“IT was a huge wall of flames,” said Bedford resident, Di du Preez, of the sight with which she was met at 05:30 last Saturday.
Woken by her dog barking, she looked across Stockholm Street to the bonfire that was once a historic building, a Victorian school downgraded in the early 1990s to a municipal storehouse.
In spite of being so fierce, the fire raged on until 08:30.
Du Preez said, “If the wind had been blowing, the fire would have spread and it could have been bye-bye Bedford.”
A handful of neighbours, some of whom were in their pyjamas, soon gathered to witness the destruction of the building and its contents which included rafters for low-cost housing and thousands of rands’ worth of electrical consumables and equipment.
No one was injured as the caretaker, who normally sleeps on site, was absent.
Three non-functional municipal vehicles, two bakkies and a tractor, were undamaged despite being parked dangerously close to the inferno.
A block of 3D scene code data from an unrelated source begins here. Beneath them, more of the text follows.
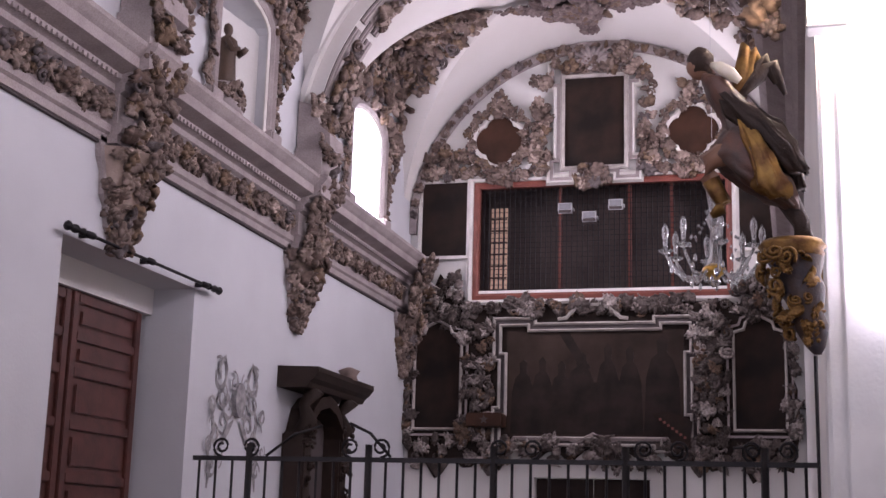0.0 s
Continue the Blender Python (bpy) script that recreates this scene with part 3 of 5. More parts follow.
def saint():
    body = lathe([(0.15, 0), (0.17, 0.05), (0.14, 0.3), (0.13, 0.45), (0.16, 0.6), (0.15, 0.7), (0.06, 0.76), (0.05, 0.78), (0.075, 0.82), (0.08, 0.87), (0.06, 0.92), (0.01, 0.95)], 14, 0.8, lambda z: (0, 0.03 * math.sin(z * 4)))
    arm = tube([(0.05, 0.12, 0.66), (0.12, 0.17, 0.52), (0.2, 0.12, 0.55)], [0.05, 0.045, 0.03])
    arm2 = tube([(0.05, -0.12, 0.66), (0.14, -0.14, 0.5), (0.2, -0.04, 0.55)], [0.05, 0.045, 0.03])
    book = tube([(0.2, 0.05, 0.52), (0.2, 0.17, 0.6)], [0.05, 0.05], 4)
    V, F, S = blend([(*body, 0), (*arm, 0), (*arm2, 0), (*book, 0)])
    ob = part("saint_statue", mesh_of("saint_statue", V, F, ROBE, True), None)
    ob.location, ob.scale = (-8.24, 17.45, 8.08), (1.1, 1.1, 1.08)
    return tagged(ob, "small brown robed statue standing in a white niche", "statue")


saint()
rock = thing("niche_rock", (-8.28, 17.4, 7.62), "carved leafy base under the niche statue", "pedestal")
part("base", mesh_of("base", *lathe([(0.36, 0), (0.34, 0.2), (0.26, 0.36), (0.2, 0.5)], 12), STUCCO, True), None, rock)
dress(rock, [(Vector((-8.28 + 0.3 * math.cos(a), 17.4 + 0.34 * math.sin(a), 7.72 + 0.3 * RND.random())), Vector((math.cos(a), math.sin(a), 0.2))) for a in [RND.uniform(-1.8, 1.8) for _ in range(22)]], 0.17)

# pane that lets the daylight in, third bay; closed panes in the other openings
for nm, x, c in (("window_3", XL - 0.75, BAYS[2]), ("window_4", XR + 0.75, BAYS[0]), ("window_5", XR + 0.75, BAYS[1]), ("window_6", XR + 0.75, BAYS[2])):
    tagged(part(nm, boxed(x - 0.02, x + 0.02, c - 1, c + 1, 7.5, 9.7), SKYGLOW), "window full of white daylight", "window", kind="structure")


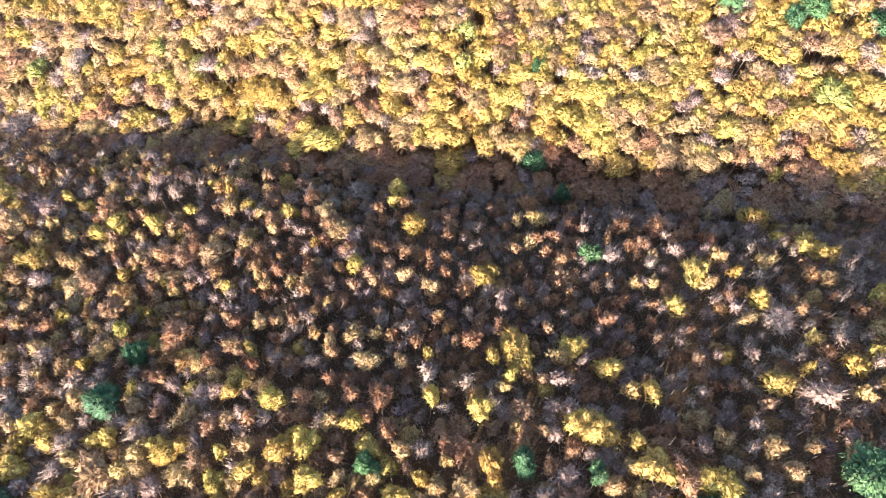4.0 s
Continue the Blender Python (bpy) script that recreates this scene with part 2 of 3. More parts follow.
class Crown:
    """Several overlapping domes of uneven outline, each with bumps of foliage and furrows between them."""

    def __init__(self, rng, middle, reach, rise, bumps, sharp, furrow, extra=(1, 4), spread=0.52):
        self.rng, self.sharp, self.furrow, self.domes = rng, sharp, furrow, []
        turn = rng.uniform(0, 6.28)
        count = int(rng.integers(*extra)) + 1
        for i in range(count):
            size = rng.uniform(0.74, 0.88) if i == 0 else rng.uniform(0.46, 0.72)
            ang = turn + i * 6.28 / max(1, count - 1) + rng.uniform(-0.5, 0.5)
            out = reach * rng.uniform(0.08, 0.22) if i == 0 else reach * spread * rng.uniform(0.75, 1.15)
            drop = 0.0 if i == 0 else rng.uniform(0.0, 1.4)
            k = np.arange(bumps)
            z = 1 - 1.35 * (k + 0.5) / bumps
            flat = np.sqrt(np.maximum(0, 1 - z * z))
            a = k * 2.39996 + rng.uniform(-0.35, 0.35, bumps)
            knobs = unit(np.stack((flat * np.cos(a), flat * np.sin(a), z), 1) + rng.normal(size=(bumps, 3)) * 0.1)
            radii = np.array((reach * size, reach * size, rise * (0.35 + 0.65 * size)))
            top = middle + rise - drop
            self.domes.append((np.array((out * np.cos(ang), out * np.sin(ang), top - radii[2])), radii, knobs, rng.uniform(0.5, 1.25, bumps)))
        self.bumps = self.domes[0][2]
        self.middle, self.reach, self.rise = self.domes[0][0], reach, rise

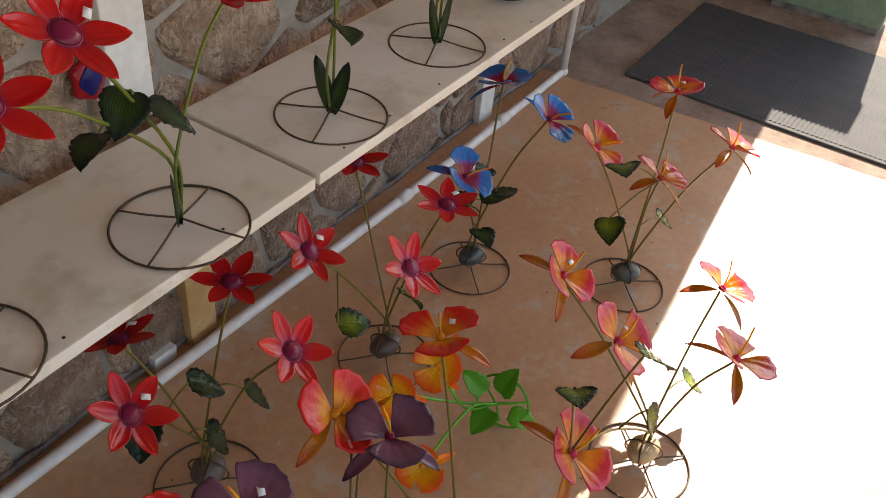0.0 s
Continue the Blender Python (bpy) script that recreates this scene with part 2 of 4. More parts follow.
def siding_paint():
    m, t, b = material("white_wood_grain_siding", 0.45)
    v = coords(t)
    mp = node(t, "ShaderNodeMapping", Scale=(60.0, 60.0, 3.5))
    t.links.new(v, mp.inputs[0])
    grain = noisy(t, mp.outputs[0], 1.0, 4.0)
    t.links.new(ramp(t, noisy(t, v, 4.0), [(0.3, (0.66, 0.61, 0.53)), (0.7, (0.75, 0.71, 0.64))]), b.inputs["Base Color"])
    bump(t, b, grain, 0.7, 0.004)
    return m


def concrete():
    m, t, b = material("tan_sealed_concrete", 0.5)
    v = coords(t)
    base = ramp(t, noisy(t, v, 2.2, 8.0), [(0.3, (0.44, 0.235, 0.12)), (0.55, (0.52, 0.295, 0.16)), (0.75, (0.56, 0.36, 0.215))])
    fine = ramp(t, noisy(t, v, 45.0, 5.0), [(0.3, (0.88, 0.88, 0.88)), (0.7, (1.08, 1.08, 1.08))])
    col = mixed(t, 1.0, base, fine, "MULTIPLY")
    worn = ramp(t, noisy(t, v, 7.0, 9.0, 0.75), [(0.55, (0, 0, 0)), (0.61, (0.7, 0.7, 0.7))])
    col = mixed(t, worn, col, (0.46, 0.38, 0.29))
    specks = ramp(t, noisy(t, v, 30.0, 2.0), [(0.7, (0, 0, 0)), (0.76, (0.7, 0.7, 0.7))])
    col = mixed(t, specks, col, (0.52, 0.48, 0.43))
    wob = t.nodes.new("ShaderNodeVectorMath")
    n = node(t, "ShaderNodeTexNoise", Scale=9.0)
    t.links.new(v, n.inputs["Vector"])
    sc = t.nodes.new("ShaderNodeVectorMath")
    sc.operation = "SCALE"
    sc.inputs["Scale"].default_value = 0.02
    t.links.new(n.outputs["Color"], sc.inputs[0])
    t.links.new(v, wob.inputs[0])
    t.links.new(sc.outputs[0], wob.inputs[1])
    # rust rings left by plant stands, and blurred rust patches
    for x, y, r, w in ((0.034, 0.825, 0.09, 0.006), (0.05, 0.84, 0.1, 0.003), (-0.5, 0.8, 0.1, 0.004)):
        d = t.nodes.new("ShaderNodeVectorMath")
        d.operation = "DISTANCE"
        d.inputs[1].default_value = (x, y, 0.0)
        t.links.new(wob.outputs[0], d.inputs[0])
        ring = ramp(t, d.outputs["Value"], [(r - 2 * w, (0, 0, 0)), (r, (0.9, 0.9, 0.9)), (r + w, (0, 0, 0))])
        col = mixed(t, ring, col, (0.42, 0.17, 0.025))
    for x, y, r in ((-1.64, 0.83, 0.12), (-0.5, 0.8, 0.07), (0.05, 0.84, 0.09)):
        d = t.nodes.new("ShaderNodeVectorMath")
        d.operation = "DISTANCE"
        d.inputs[1].default_value = (x, y, 0.0)
        t.links.new(wob.outputs[0], d.inputs[0])
        patch = ramp(t, d.outputs["Value"], [(0.0, (0.4, 0.4, 0.4)), (r * 0.6, (0.3, 0.3, 0.3)), (r, (0, 0, 0))])
        col = mixed(t, patch, col, (0.42, 0.19, 0.04))
    t.links.new(col, b.inputs["Base Color"])
    t.links.new(ramp(t, noisy(t, v, 5.0), [(0.3, (0.27, 0.27, 0.27)), (0.7, (0.45, 0.45, 0.45))]), b.inputs["Roughness"])
    bump(t, b, noisy(t, v, 120.0, 6.0), 0.3, 0.0015)
    return m


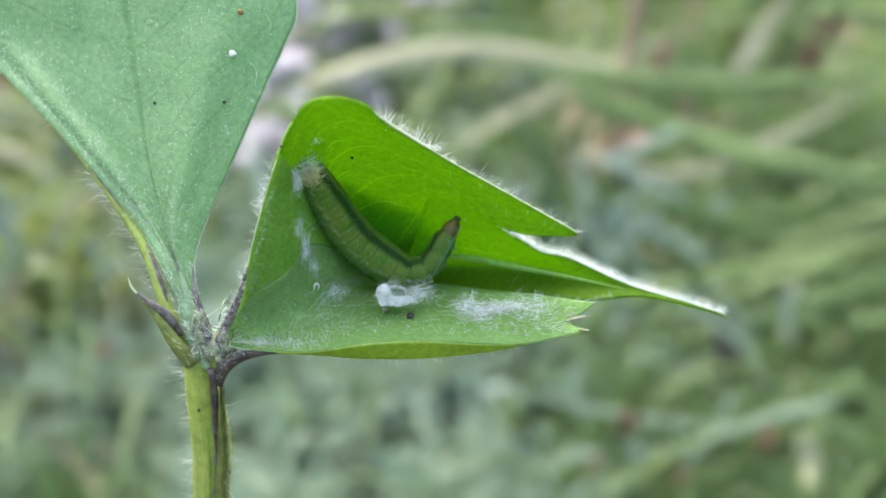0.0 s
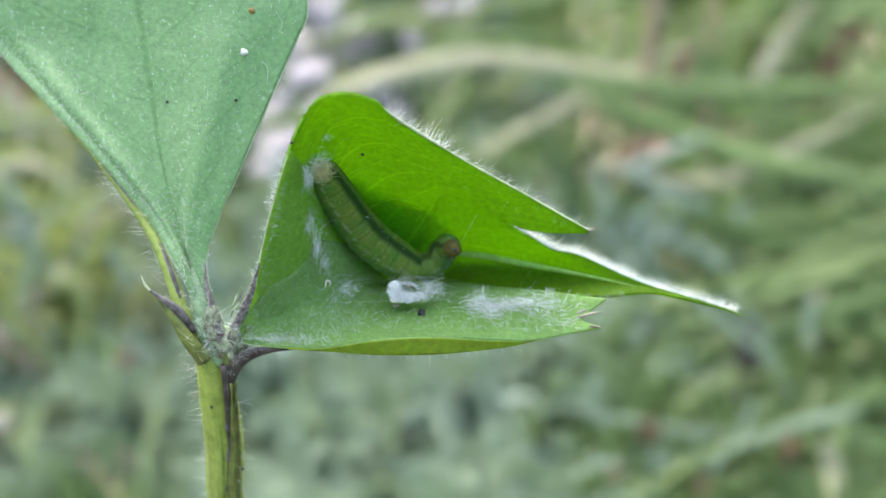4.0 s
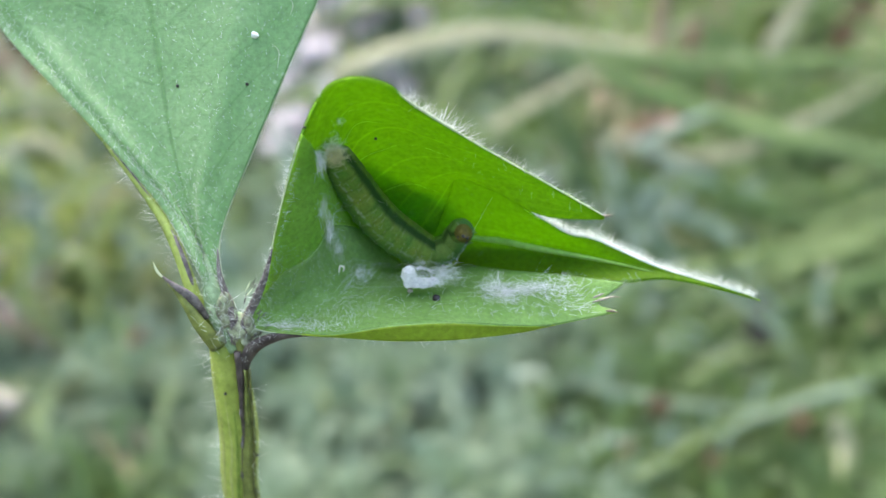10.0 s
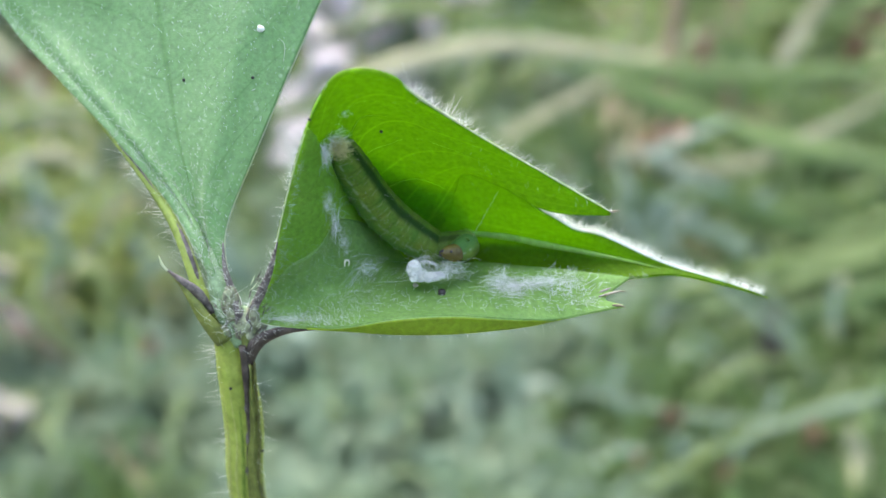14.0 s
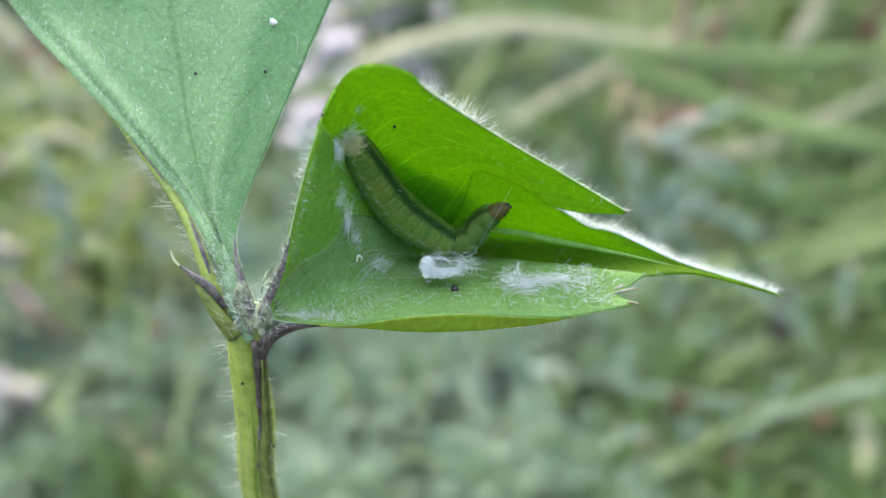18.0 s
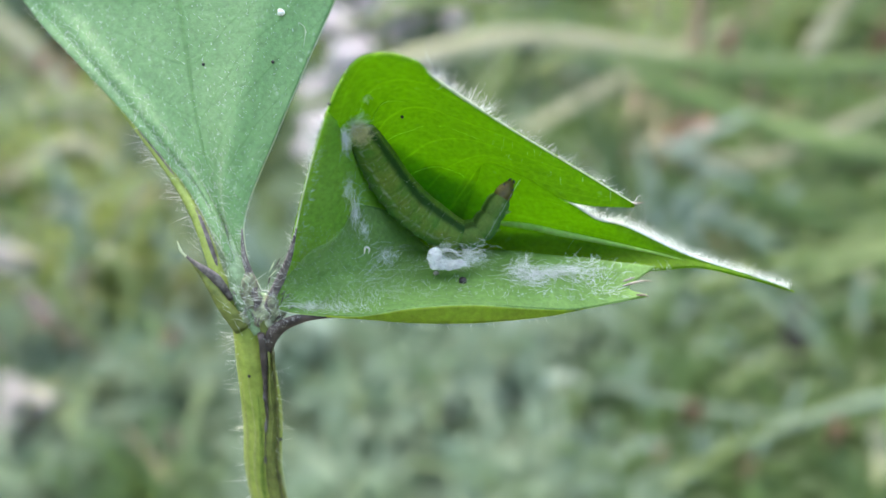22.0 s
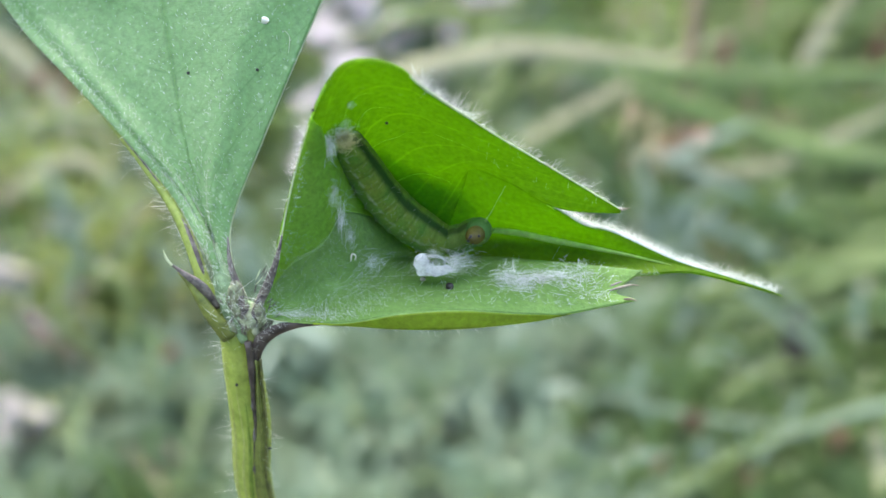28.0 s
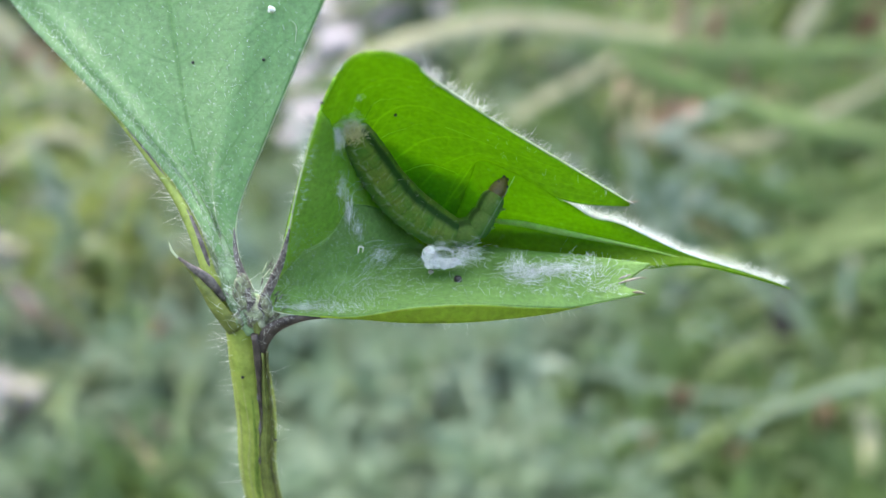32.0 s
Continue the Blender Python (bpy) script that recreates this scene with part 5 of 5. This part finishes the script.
# ---- what moves: the caterpillar's front end swings up to the roof and down to the silk ----
# (seconds, how far it is raised)
RAISED = [(0, 1.0), (0.5, 0.75), (1, 0.15), (1.5, 0.08), (2, 0.0), (2.5, 0.4), (3, 0.8), (3.5, 0.95), (4.1, 0.5), (4.7, 0.08), (5.5, 0.0), (6, 0.05), (6.5, 0.25), (7, 0.65), (7.5, 1.0), (8, 0.85), (8.5, 0.2), (9, 0.08), (9.5, 0.0),
          (10, 0.5), (10.5, 0.95), (11, 0.3), (11.5, 0.0), (12, 0.0), (12.5, 0.45), (13, 1.0), (13.5, 0.6), (14, 0.1), (14.5, 0.1), (15.2, 0.8), (15.8, 0.85), (16.5, 0.52), (17, 0.0), (17.5, 0.0), (18, 0.8), (18.5, 1.05),
          (19, 0.9), (19.5, 0.25), (20, 0.05), (20.5, 0.0), (21, 0.0), (21.5, 0.4), (22, 1.0), (22.5, 1.05), (23, 0.65), (23.5, 0.0), (24.5, 0.0), (25, 0.1), (25.5, 0.7), (26.1, 0.9), (26.8, 0.3), (27.5, 0.0), (27.8, 0.1), (28, 0.25),
          (28.5, 0.75), (29, 1.05), (29.5, 0.85), (30, 0.18), (30.5, 0.04), (31, 0.22), (31.5, 0.8), (32, 1.0)]
TILT = Matrix.Rotation(radians(-25), 3, 'X')


def front_poses(q):
    """The poses of the four front pieces for one height of the raised end."""
    at, made = Vector(spine[-1]), []
    q = min(max(q, 0.0), 1.08)
    w = q * q * (3 - 2 * q) if q < 1 else q
    lift = math.sin(math.pi * min(w, 1))
    toward = max(math.sin(math.pi * min(w, 1) ** 0.7), 0.0) ** 0.6
    links = ((15, 12, 45, 0, 10, 0.4), (-25, 56, 60, 0, 25, 0.4), (-150, 62, 0, 84, 0, 1), (-190, 58, -10, 84, 0, 1))
    for (down, up, fold, out, extra, ease), length in zip(links, FRONT):
        k = w ** ease
        a = radians(down + (up - down) * k + extra * lift)
        f = radians(fold * (1 - min(k, 1)) + out * toward)
        way = TILT @ Vector((math.cos(a) * math.cos(f), -math.sin(f), math.sin(a) * math.cos(f)))
        m = along(at, at + way)
        made.append(Matrix.Translation(NODE + m.translation * MM) @ m.to_3x3().to_4x4())
        at = at + way * length
    return made


def motions():
    times = [t for t, _ in RAISED]
    values = [q for _, q in RAISED]
    rows = [[] for _ in FRONT]
    for k in range(0, 321):
        t = k / 10
        q = float(np.interp(t, times, values)) * 0.5 + 0.25 * float(np.interp(t - 0.1, times, values)) + 0.25 * float(np.interp(t + 0.1, times, values))
        for row, m in zip(rows, front_poses(q)):
            row.append((t, m))
    for ob, row in zip(front_parts, rows):
        walk(ob, row)
    # the silk draws the arched leaflet down bit by bit
    pivot = NODE + Vector(on_grid(g_back, 0.3, 0.25)) * MM
    axis = Vector((0, math.cos(radians(25)), -math.sin(radians(25))))
    turns = [(0, -1.0), (3, -0.9), (6, -0.6), (9, -0.3), (13, 0.0), (18, 0.6), (21, 0.9), (24, 0.9), (28, 1.2), (30, 1.4), (32, 1.3)]
    walk(far_half, [(t, Matrix.Translation(pivot) @ Matrix.Rotation(radians(a * 0.55), 4, axis) @ Matrix.Translation(-pivot)) for t, a in turns])
    walk(leaf_back, [(t, Matrix.Translation(pivot) @ Matrix.Rotation(radians(a), 4, axis) @ Matrix.Translation(-pivot)) for t, a in turns])


motions()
Meanwhile, Van Riebeeck Street resident, Ian Brouwer, took action. When he discovered there was no hose on the municipal fire extinguisher, he rushed home to connect his own hose pipes to his borehole pump.
By then the roof on the old building had collapsed in a tangle of buckled iron. At the time of going to press, the cause of the fire was still being investigated.
The story lives on
“Although the building may be destroyed, its story will live on,” said Bedford’s history tour guide, Sylvia Gaizer. She said the building dated back to the late 1800s and was originally St Columbus Primary School, financed by the Roman Catholic Church.
It served the so-called coloured community which was subsequently removed from the vicinity during the apartheid era. Indigent families of European origins had also benefited from the excellent education offered.
By 1905 it was dubbed ‘the poor school’, as opposed to the upper class Bedford Convent on the site now occupied by the Bedford Retirement Village.
Nonetheless, in St Columbus Primary’s heyday (1901 to 1918), headmistress, Mrs McLeod, achieved an exceptionally high standard of tuition in English grammar and reading. Alumni of the school always spoke impeccable English.